Just before Christmas, Polish government officials derailed plans for a new Software Patent Directive by at least six months after an unusual five-hour wrangle over the draft. The proposal is seen within the industry as a way of allowing larger firms to defend their wares - and R&D funding - through extracting licence fees downstream from smaller firms.

But small companies see the directive as playing into the hands of Microsoft by giving it a tighter grip on the European market. Bill Gates' giant company files two patents a day.

"This ain't about Microsoft versus the 'open source' community," one Microsoft spokesman retorted. "Even European firms like Siemens, Nokia, Philips and Ericsson want to protect their R&D."

Yet opponents of the EU draft argue that supporters of the directive are in the minority. Sun Microsystems, Cisco Systems and European firms including Deutsche Bank and France's Bull are sceptical about the blueprint and are already preparing for higher operating costs - not just for licensing, but for legal fees. Experts are warning that many smaller businesses fighting to stay in the UK market will simply fold.

"The typical start-up costs of a small software developer are £5,000, but this could double or even treble when you have registration fees from patent lawyers," argues Alan Cox of RedHat, the open systems company that is a leading supplier of the Linux operating system.

He continues: "The worst thing for thousands of small British firms is that they will be victims of a US trend that will come here - of predatory companies buying up patents in auctions with the specific purpose of harassing small businesses for licence fees. To even fight a patent, you need to spend an average of €2m [£1.2m] in fees. Small companies always pay up."

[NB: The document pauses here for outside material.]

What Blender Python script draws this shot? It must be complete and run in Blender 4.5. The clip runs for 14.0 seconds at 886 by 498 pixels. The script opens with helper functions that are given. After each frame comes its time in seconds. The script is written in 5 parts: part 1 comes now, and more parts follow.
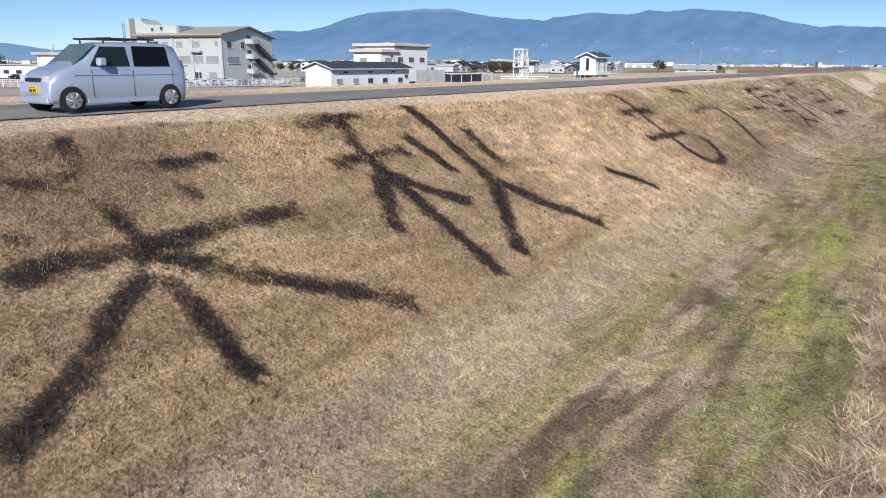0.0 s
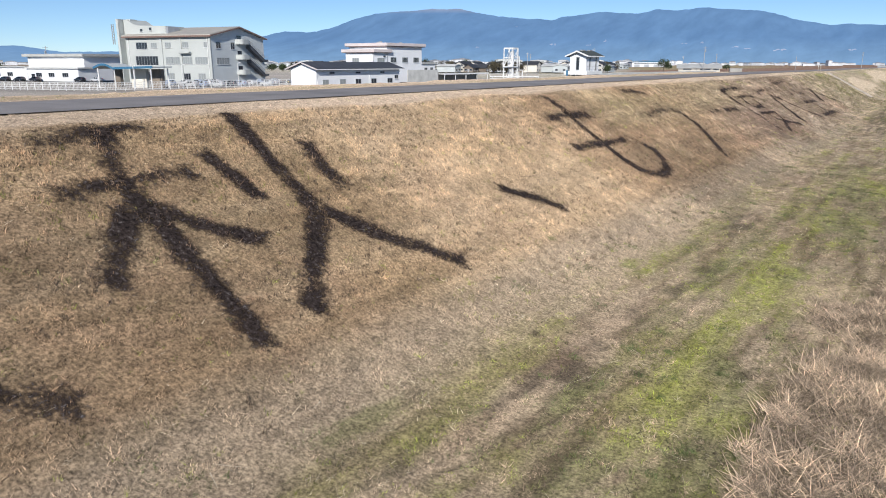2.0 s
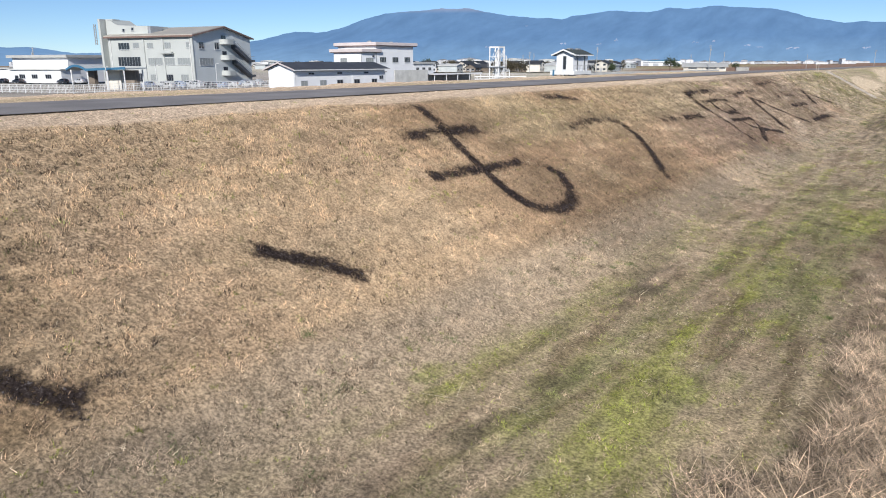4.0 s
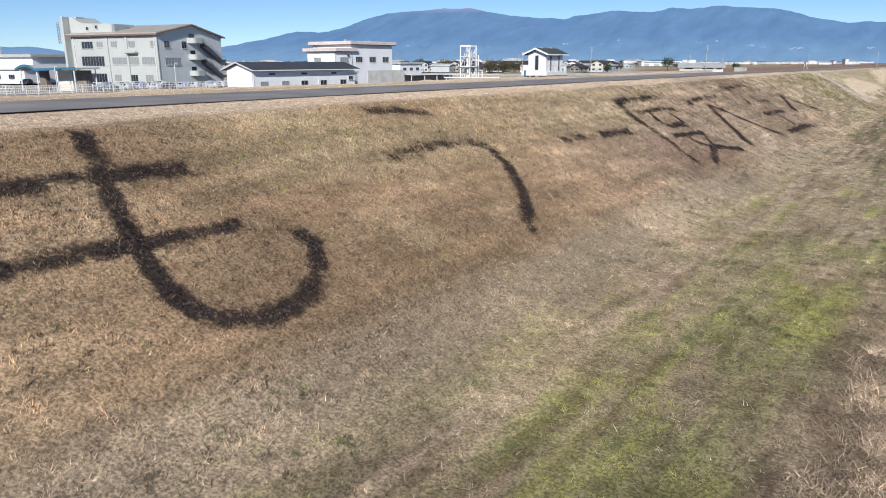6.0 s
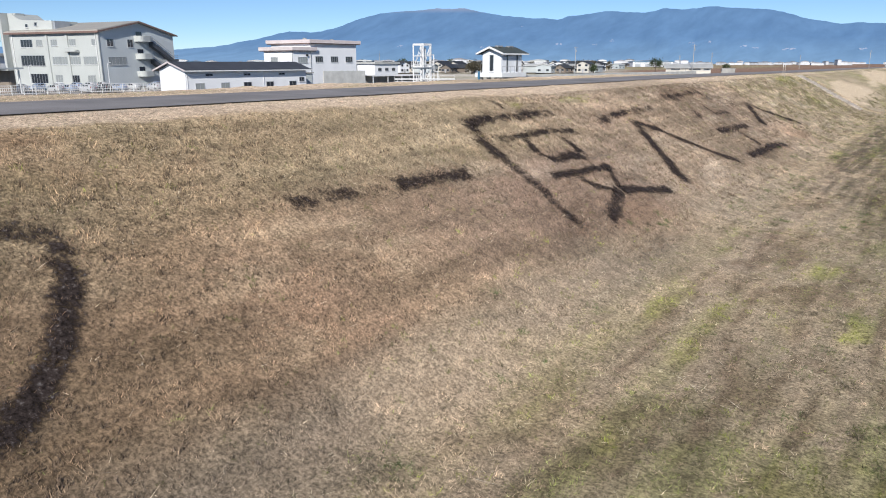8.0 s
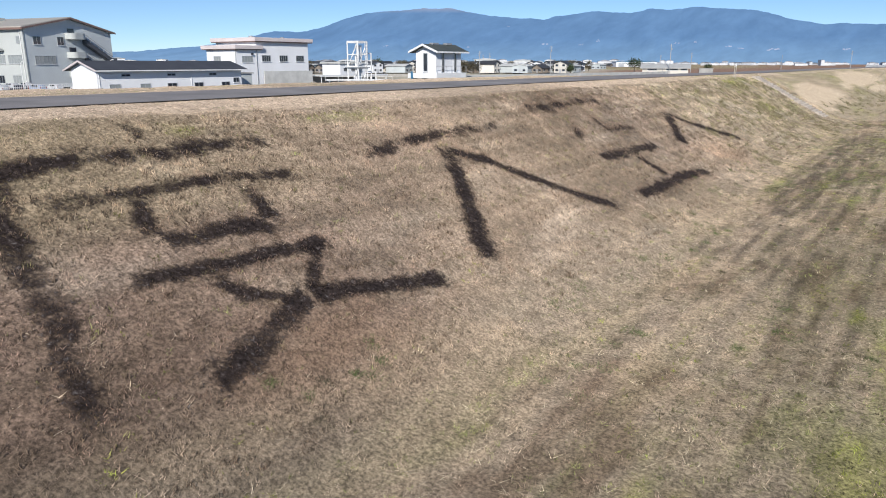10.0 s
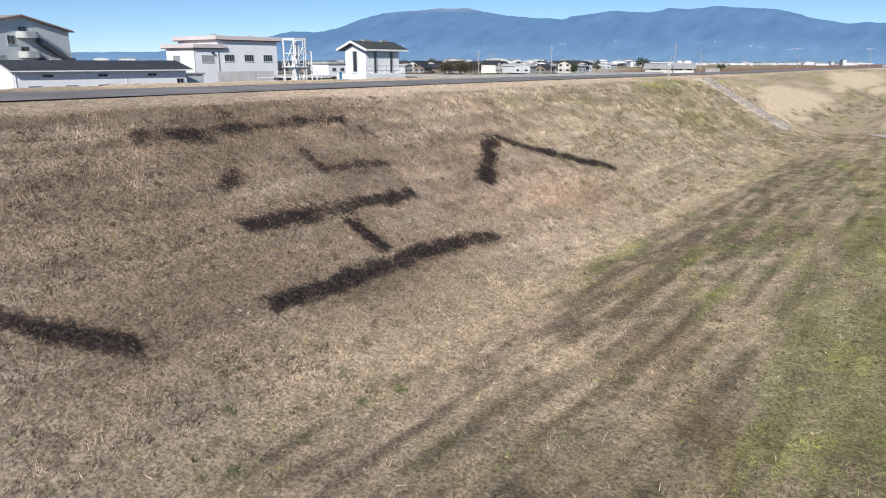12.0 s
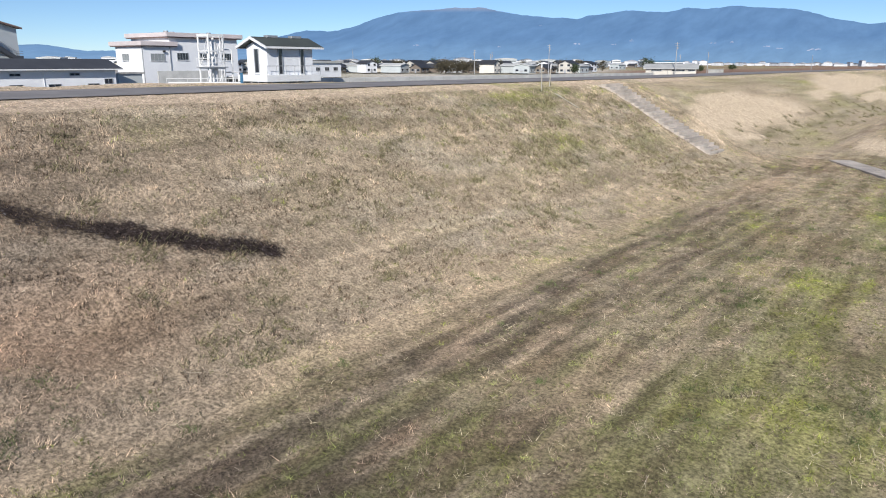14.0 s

Paying up, though, is not always an option. Andy Robinson, who launched a dot-com start-up in 2000, is dreading an EU software patent. His firm, ReportLab, based in London, has four partners. "But none of them could stop their work and concentrate on the legal side of patent disputes," he says. "If we get a letter from [US software giant] Adobe, it's game over.

"Large firms are filing more patents each day in the US and using them to ring-fence technology, yet everyone there admits that it's a real mess and we're better off without it."